Monday, March 18, 2013

Dollhouse - Week 8

There are two articles today, and we are well into the middle of the second season. These are critically acclaimed episodes and mark the beginning of the “rush to the end” that seems to occur with this series.

I’ve written a paper that suggests similar things to Deritter’s essay, that masculinity (in particular, that of Topher) is problematized by his continued “flusteredness” (his deteriorating mental state throughout the series). Madness is a feminine characteristic, primarily in the arts.

The author here is right to identify the Supergirl type in Whedon shows, as well as the emasculated (lovable) male (she even identifies Topher here). So, then, what of the crisis of masculinity that occurs in Whedon’s shows?

Does Dollhouse show a different kind of masculinity (a possible option) rather than a failed (conventional) masculinity?

Souza asks, “Why would so many characters and audience members continue to trust in such a man, given all this?” (206) This is supposedly the question after seeing Boyd working for an organization that he seemingly despised every week. The question is ultimately one we could ask of the show as a whole: why did/do we watch it? Who do we root for?

This is, to me, why the show failed. Because it is a hard show.

For PW: The following weeks have a single reading for each week. If it works, we can continue with 2 readings and finish a few weeks early.

1 comment:

Phil Wiebe said...

I'd like to read your paper. I've been watching the videos of pop culture criticand feminist Anita Sarkeesian and her foil internet commentor 'The Amazing Atheist,' so someone it's hard to believe that the hegemony of academia is still publishing essays like the ones in the course text. It seems that every portrayal is somehow a negative, unfair, or sexist portrayal, and that to use the gendered frameworks and codes that have informed the arts is to somehow buckle under to ideology. Art should be judged on its excellence, not by how much it panders to a certain ethics, but that's an aside.

For example, Whedon earns praise as a pro-feminist writer who subverts sexist cliches. However, the Supergirl trope may portray women in a positive light, but it nonetheless subjects them to a 'code' or 'type;' meanwhile, if the 'weak' aspects of the male characters were applied to to female characters they would be 'sexist' or 'offensive'. I think Joss is praised for doing things differently rather than for achieving some kind of gender equilibrium in portrayal.

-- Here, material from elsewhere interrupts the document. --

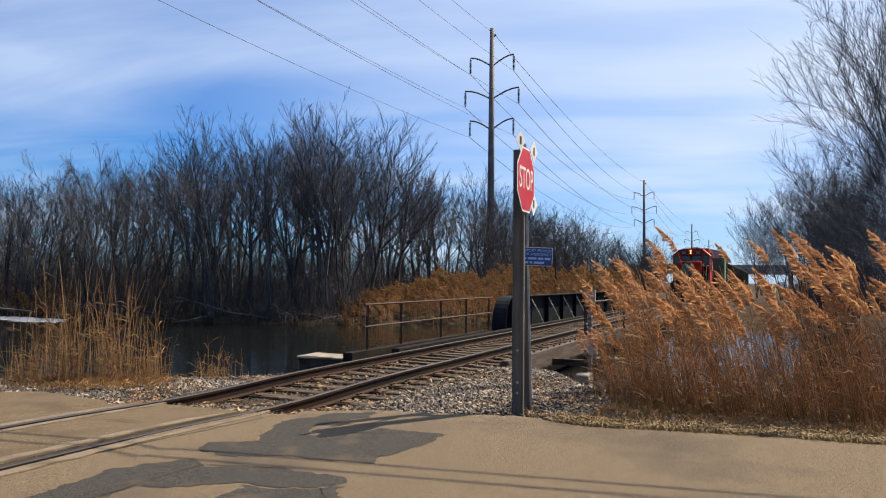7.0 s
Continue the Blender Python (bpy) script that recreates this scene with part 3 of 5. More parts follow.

I'm not familiar enough with Buffy and Angel to provide a critique, but in Firefly and Dollhouse, I'm not sure if you can locate a central crisis of masculinity. Each character had a flaw that either resulted in being too 'manly' or not manly enough.

Mal: impulsive, stubborn (too manly)
Wash: easily controlled, weak (not manly enough)
Jane: violent, ignorant (too manly)
Simon: sexless, dainty (not manly enough)
Book: strict, patriarchal (too manly)

The male characters of Dollhouse are a bit harder to delineate in terms of manliness, since there isn't as much of a 'core cast' through the series and most of the men have both manly and not-manly characteristics.

Topher: awkward, childish (not manly enough) / arrogant, narcissist (too manly)
Boyd: conservative, overprotective (too manly) / passive, sympathetic (not manly enough)
Alpha: violent, manipulative (too manly) / neurotic, affirmation-seeking (not manly enough)
Paul Ballard: relentless, messiah complex (too manly)

I think that Whedon calls into question the very notion of a unified, conventional masculinity by showing that masculine precepts are often contradictory. However, I think we may be able to see that each character's fatal flaw is rooted in their 'maleness' - whether this is deliberate on the behalf of Whedon or an organic feature arising out of there essential status as men is up for debate.

Why did I watch Dollhouse (beyond pragmatic reasons)? Because I wanted to see how it ended. Who did I root for? Honestly, my favourite character was Topher. It was a hard show because there were no good guys, no real redemption, and no happy endings for anyone. We just got to watch the world of the Dollhouse slowly fall apart.